Image: Back of a wheelchair, with a disabled women sitting in it, wearing a black hat. Background shows two Accessible Bays, and the front of stores.
Image: Back of a wheelchair, with a disabled women sitting in it, wearing a black hat. Background shows two Accessible Bays, and the front of stores blurred out.

 

By the lake there is a large bathroom with accessible toilet and a Changing Places facility, which when I found out about a few years ago, I did a happy dance, even though I don’t need one for myself, I know a lot of others do. It includes a hoist, adjustable sink, shower, and changing table, amongst other things.

Image: Orange sign with toilet signs, onside the side of a building with a blue and white sky in the background.
Image: Orange sign with toilet signs, onside the side of a building with a blue and white sky in the background.

 

Amongst the shopping and the parking etc, even the walk (wheel, in my case) around the lake is accessible, if not slightly bumpy, but that is to be expected. I love taking my dogs, and my nephew. It’s lovely to be out in nature and it’s a totally different experience from the shopping and leisure side Rushden Lakes. Having a powerchair really enables me to have that freedom to venture around the lake and have that time outdoors that I don’t often get to have, so I really appreciate it.

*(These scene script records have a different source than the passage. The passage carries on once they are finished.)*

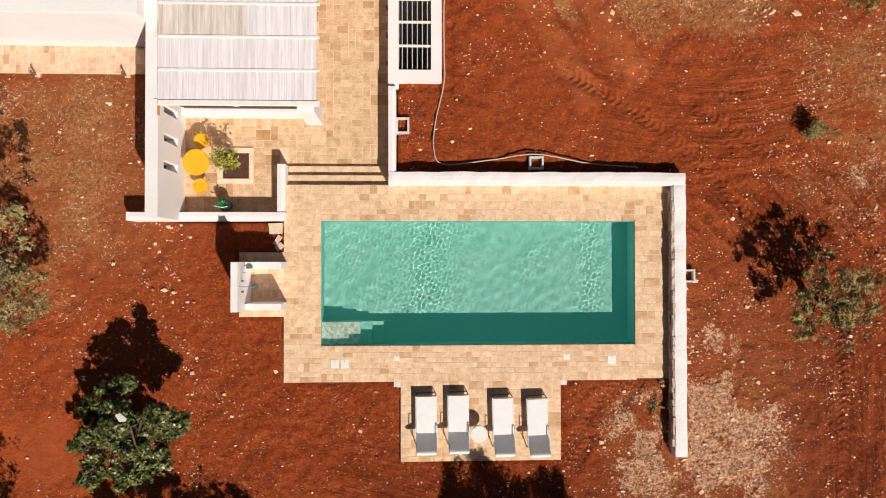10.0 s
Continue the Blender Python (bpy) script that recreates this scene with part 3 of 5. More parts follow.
# ---- paving ----
def courses(x0, x1, y0, y1, rng, deep=(0.17, 0.21, 0.26), long=(0.18, 0.24, 0.30, 0.38), upright=False):
    """Stones in courses that fill a rectangle: x, y, width, depth."""
    if upright:
        return [(b, a, d, w) for a, b, w, d in courses(y0, y1, x0, x1, rng, deep, long)]
    out, y = [], y0
    while y1 - y > 0.04:
        d = min(rng.choice(deep), y1 - y)
        if y1 - y - d < 0.13:
            d = y1 - y
        x = x0
        while x1 - x > 0.04:
            w = min(rng.choice(long), x1 - x)
            if x1 - x - w < 0.13:
                w = x1 - x
            out.append((x, y, w, d))
            x += w
        y += d
    return out


def patchwork(x0, x1, y0, y1, rng, cell=0.105):
    """Stones of mixed sizes fitted into one another: x, y, width, depth."""
    nx, ny = max(1, round((x1 - x0) / cell)), max(1, round((y1 - y0) / cell))
    cw, cd = (x1 - x0) / nx, (y1 - y0) / ny
    taken, out = set(), []
    for j in range(ny):
        for i in range(nx):
            if (i, j) in taken:
                continue
            a, b = rng.choice(((2, 2), (2, 2), (3, 2), (3, 2), (2, 3), (3, 3), (4, 2), (4, 3), (2, 4)))
            w = 1
            while w < a and i + w < nx and (i + w, j) not in taken:
                w += 1
            if (i + w + 1 == nx or (i + w + 1, j) in taken) and i + w < nx and (i + w, j) not in taken:
                w += 1
            d = min(b, ny - j)
            if ny - j - d == 1:
                d += 1
            taken.update((p, q) for p in range(i, i + w) for q in range(j, j + d))
            out.append((x0 + i * cw, y0 + j * cd, w * cw, d * cd))
    return out


SLABS = {}


def slab_mesh(w, d, mat):
    key = (round(w, 2), round(d, 2), mat.name)
    if key not in SLABS:
        j = 0.0055
        SLABS[key] = Shape().box(-key[0] / 2 + j, key[0] / 2 - j, -key[1] / 2 + j, key[1] / 2 - j, -0.03, 0.0, c=0.003).mesh("stone_slab", mat)
    return SLABS[key]


def pave(parent, rects, top, mat, mat_far, seed, near, most=300, name="tile", upright=False, mixed=False, **kw):
    """Lay stones over the rectangles; those nearest to a spot are pieces of their own."""
    rng = random.Random(seed)
    stones = [s for r in rects for s in (patchwork(*r, rng) if mixed else courses(*r, rng, upright=upright, **kw))]
    stones.sort(key=lambda s: (s[0] - near[0]) ** 2 + (s[1] - near[1]) ** 2)
    for x, y, w, d in stones[:most]:
        ob = new(name, slab_mesh(w, d, mat))
        ob.location = (x + w / 2, y + d / 2, top + rng.uniform(-0.0005, 0.004))
        ob.parent = parent
    rest = Shape()
    for x, y, w, d in stones[most:]:
        h = top + rng.uniform(-0.0005, 0.004)
        rest.box(x + 0.0055, x + w - 0.0055, y + 0.0055, y + d - 0.0055, top - 0.03, h, c=0.003)
    if rest.v:
        tagged(part("paving", rest, mat_far, parent), kind="stuff")


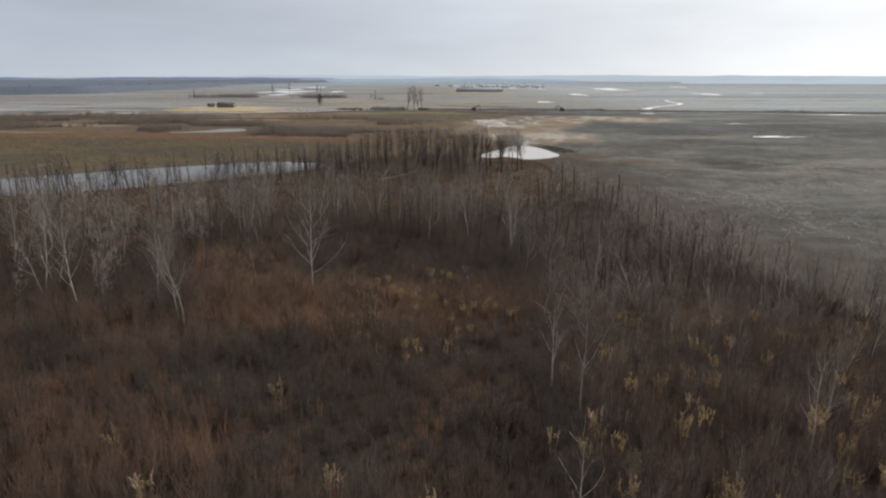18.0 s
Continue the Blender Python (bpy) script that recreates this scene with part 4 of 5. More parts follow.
# ---------- scrub, thickets and reeds (uncountable growth) ----------
def brush(rng, x, y, stems, height, fan_out, r, twig_n=2, twig_len=0.45):
    """Clumps of upright stems, each with a few twigs, as one set of strands."""
    n = len(x)
    z = ground_at(x, y)
    foot = np.repeat(np.stack([x, y, z - 0.1], -1), stems, 0)
    m = n * stems
    size = np.repeat(height * (0.6 + 0.7 * rng.rand(n)) * (0.55 + 0.9 * fbm(x + 11, y, 9, 3)), stems) * (0.7 + 0.5 * rng.rand(m))
    a, o = rng.rand(m) * 6.28, fan_out * np.sqrt(rng.rand(m))
    way = np.stack([np.cos(a) * o, np.sin(a) * o, np.ones(m)], -1)
    foot = foot + np.stack([np.cos(a), np.sin(a), a * 0], -1) * (0.35 * rng.rand(m))[:, None]
    tip = foot + way * size[:, None]
    sets = [strands(foot, tip, np.full(m, r))]
    for _ in range(twig_n):
        t = (0.35 + 0.55 * rng.rand(m))[:, None]
        b = foot + (tip - foot) * t
        aa = rng.rand(m) * 6.28
        w = unit(unit(tip - foot) + 0.75 * np.stack([np.cos(aa), np.sin(aa), 0.3 + 0 * aa], -1))
        sets.append(strands(b, b + w * (size * twig_len * (0.5 + 0.7 * rng.rand(m)))[:, None], np.full(m, r * 0.6)))
    return join(sets)


def stuff(name, data, mat, label, category):
    return tagged(new(name, mesh(name, *data, mat)), label, category, kind="stuff")


rng = np.random.RandomState(5)
keep = lambda x, y: (dw_at(x, y) < -1.5) * step(7 + 6 * step(0, 18, x) + 6 * step(-20, -36, x), 13 + 7 * step(0, 18, x) + 5 * step(-20, -36, x), dr_at(x, y)) * step(256, 236, y) * (0.6 + 0.4 * step(0.3, 0.5, fbm(x, y, 14, 3))) * (1 - 0.55 * step(16, 8, np.hypot((x + 18) / 1.75, y - 203))) * np.where((x < -35) & (y > 190), 0.4, 1) * (1 - 0.7 * step(6, 14, x) * step(188, 204, y)) * (1 - 0.85 * clearing(x, y)) * (1 - margin(x, y) * step(240, 215, y))
x, y = scatter(rng, 9600, -170, 66, 128, 256, keep)
stuff("willow_thicket", brush(rng, x, y, 10, 3.3, 0.3, 0.034, 1), THICKET, "dense leafless reddish-brown willow thicket covering the point", "thicket")
x, y = scatter(rng, 2400, -42, 14, 206, 246, lambda x, y: clearing(x, y) * (0.3 + 0.7 * step(0.34, 0.55, fbm(x, y, 6, 3))))
stuff("clearing_brush", brush(rng, x, y, 9, 1.7, 0.6, 0.026, 1, 0.4), CLEARING, "low dark brown dead brush filling the clearing", "brush")
keep = lambda x, y: (dw_at(x, y) < -2) * step(-6, 2, y - stand_south(x)) * step(4, -4, y - north_edge(x)) * (0.3 + 0.7 * step(0.3, 0.55, fbm(x, y + 90, 15, 3)))
x, y = scatter(rng, 2400, -170, 40, 200, 290, keep)
low_growth = brush(rng, x, y, 5, 3.6, 0.26, 0.026, 2, 0.3)
keep = lambda x, y: (dw_at(x, y) < -2) * dry(x, y) * step(225, 245, y) * step(0, -6, y - north_edge(x)) * (0.3 + 0.7 * step(0.35, 0.55, fbm(x, y, 20, 2)))
x, y = scatter(rng, 420, -170, 5, 225, 285, keep)
tall_growth = brush(rng, x, y, 4, 6.5, 0.2, 0.022, 4, 0.25)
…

If you had not already noticed, I am a big fan of Rushden Lakes, not only because of how much there is to do there but because I don’t feel like a burden there, I don’t feel like I am in the way or going to have a disastrous accessibility issue like I have at other places so many times before. It is why I keep returning. It is why the shop assistants know my dogs names. I always feel welcome at Rushden Lakes.